Gabriela Lezcano, au fil de mois de désespérance passés sans réponse, qualifia sur Facebook, bien avant qu'on lui offre l'option des modules, l'Université centrale du Paraguay, avec une note de un sur une échelle de cinq et rédigea ce mot aussi bref que décapant:

No recomiendo a nadie. Las carreras terminan al pedo y se quieren lavar las manos. Ni a mi peor enemigo le recomiendo.

Je ne la recommande à personne. Les formations ne valent pas un pet et ils s'en lavent les mains ensuite. Je ne la recommanderais pas à mon pire ennemi”

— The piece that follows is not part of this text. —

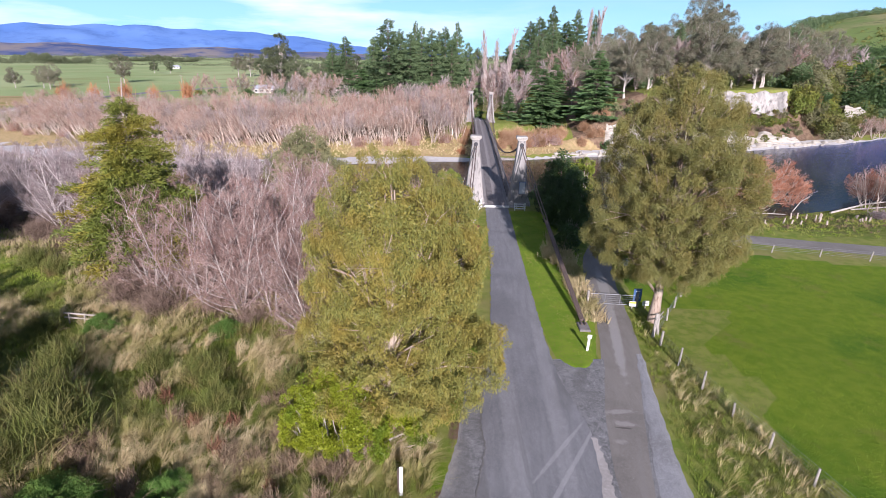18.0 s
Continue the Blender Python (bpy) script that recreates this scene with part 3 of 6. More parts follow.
def crown_points(rng, lobes, count, shell=0.55):
    """Points in the outer shell of a set of ellipsoids (cx, cy, cz, rx, ry, rz)."""
    L = np.array(lobes, dtype=float)
    vol = (L[:, 3] * L[:, 4] * L[:, 5]) ** (2 / 3)
    pick = rng.choice(len(L), size=count, p=vol / vol.sum())
    d = unit(rng.normal(size=(count, 3)))
    r = (shell + (1 - shell) * rng.random(count) ** 0.6)[:, None]
    return L[pick, :3] + d * r * L[pick, 3:6], d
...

A sa grande surprise, elle reçu alors une réponse sur le profil Facebook de l'université au milieu de la nuit. Entre autres choses, on lui disait: “Eh bien maintenant, vous n'avez plus aucune option”. Après avoir beaucoup insisté, Lezcano réussi à parler à l'ingénieur, propriétaire et doyen de cette “université” dans son bureau. Il lui rappela la manière avec laquelle elle  s'était exprimé sur le profil Facebook. Le recteur lui rappela également que cette ‘université” était à lui, et qu'il pouvait donc en faire ce qu'il voulait, mettre sur sa page Facebook ce qu'il avait envie de mettre, que les commentaires qu'elle y avait mis le dégoûtaient, qu'il considérait cette institution comme son bébé. C'est pour cela qu'il avait réagi et écrit à cette heure tardive sur la page Facebook, en navigant depuis son smartphone.

Gabriela s'est résignée, elle assume aujourd'hui le fait qu'elle a perdu des années d'étude, d'effort et son argent. Comme elle progressait bien jusque là, elle envisage de passer un diplôme l'année prochaine, mais elle devra évidemment repartir à zéro dans une autre université.